_Raw data_.
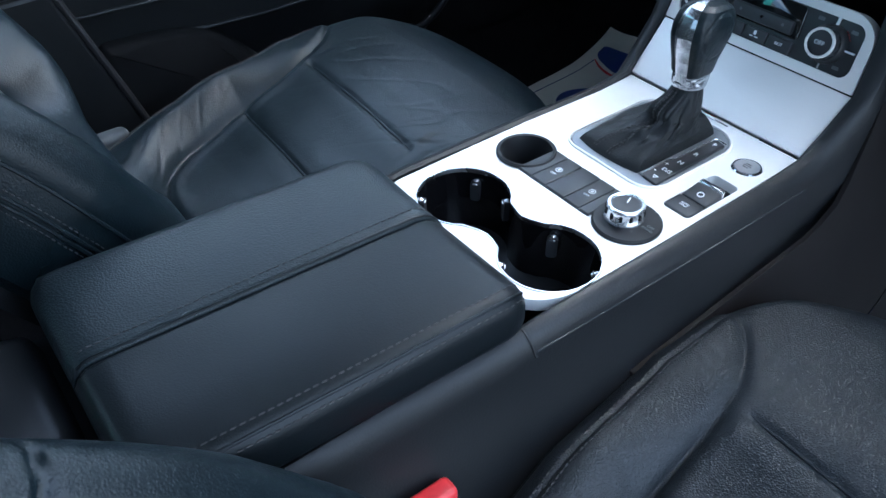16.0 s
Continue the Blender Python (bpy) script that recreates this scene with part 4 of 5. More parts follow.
def gaiter(u, v):
    """Leather gaiter: rises from the bezel, slopes in folds to a narrow column under the grip."""
    a = 2 * math.pi * u
    ca, sa = math.cos(a), math.sin(a)
    k = 1.0 / max(abs(ca), abs(sa)) ** 0.75
    base = Vector((min(-0.009 + 0.043 * ca * k, 0.0315), max(-0.1925, min(-0.0685, -0.130 + 0.063 * sa * k)), 0))
    low = NECK + Vector((-0.004 + 0.0215 * ca, -0.008 + 0.0260 * sa, 0))
    high = NECK + Vector((0.0142 * ca, 0.0152 * sa, 0))
    if v < 0.6:
        q = v / 0.6
        p = base.lerp(low, 1 - (1 - q) ** 1.25)
        z = 0.499 + 0.0085 * (1 - math.exp(-q / 0.05)) + 0.0275 * q ** 1.5 + 0.005 * math.sin(math.pi * q)
    else:
        q = (v - 0.6) / 0.4
        p = low.lerp(high, smooth(0, 1, q))
        z = mix(0.5350, 0.5665, q)
    p.z = z
    body = math.sin(math.pi * min(1.0, v * 1.02)) ** 0.6
    fold = 0.0020 * math.sin(v * 15 + 2.4 * math.sin(a + 0.6) + 1.4 * math.cos(2 * a)) * smooth(0.15, 0.5, v) + 0.0050 * noise.noise(Vector((ca * 2.0, sa * 2.0, v * 4)))
    fold -= 0.0030 * crease(ca * 2.6 + v * 1.5, sa * 2.6 - v, 3.0, 0.16) * smooth(0.05, 0.2, v)
    p += Vector((ca * 0.6, sa * 0.6, 0.9 if v < 0.6 else 0.2)) * fold * body
    p.x = min(p.x, 0.0335)
    return p


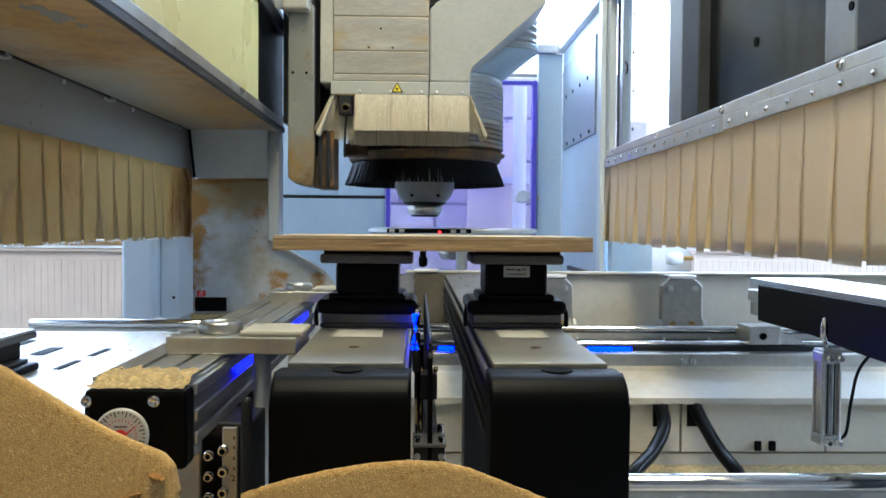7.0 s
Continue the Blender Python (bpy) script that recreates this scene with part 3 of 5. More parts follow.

_Task goal_. Print each record exactly as it stands, leaving the images out.

_Output of the task_.
16.0 s
Continue the Blender Python (bpy) script that recreates this scene with part 4 of 5. More parts follow.
def gaiter(u, v):
    """Leather gaiter: rises from the bezel, slopes in folds to a narrow column under the grip."""
    a = 2 * math.pi * u
    ca, sa = math.cos(a), math.sin(a)
    k = 1.0 / max(abs(ca), abs(sa)) ** 0.75
    base = Vector((min(-0.009 + 0.043 * ca * k, 0.0315), max(-0.1925, min(-0.0685, -0.130 + 0.063 * sa * k)), 0))
    low = NECK + Vector((-0.004 + 0.0215 * ca, -0.008 + 0.0260 * sa, 0))
    high = NECK + Vector((0.0142 * ca, 0.0152 * sa, 0))
    if v < 0.6:
        q = v / 0.6
        p = base.lerp(low, 1 - (1 - q) ** 1.25)
        z = 0.499 + 0.0085 * (1 - math.exp(-q / 0.05)) + 0.0275 * q ** 1.5 + 0.005 * math.sin(math.pi * q)
    else:
        q = (v - 0.6) / 0.4
        p = low.lerp(high, smooth(0, 1, q))
        z = mix(0.5350, 0.5665, q)
    p.z = z
    body = math.sin(math.pi * min(1.0, v * 1.02)) ** 0.6
    fold = 0.0020 * math.sin(v * 15 + 2.4 * math.sin(a + 0.6) + 1.4 * math.cos(2 * a)) * smooth(0.15, 0.5, v) + 0.0050 * noise.noise(Vector((ca * 2.0, sa * 2.0, v * 4)))
    fold -= 0.0030 * crease(ca * 2.6 + v * 1.5, sa * 2.6 - v, 3.0, 0.16) * smooth(0.05, 0.2, v)
    p += Vector((ca * 0.6, sa * 0.6, 0.9 if v < 0.6 else 0.2)) * fold * body
    p.x = min(p.x, 0.0335)
    return p


7.0 s
Continue the Blender Python (bpy) script that recreates this scene with part 3 of 5. More parts follow.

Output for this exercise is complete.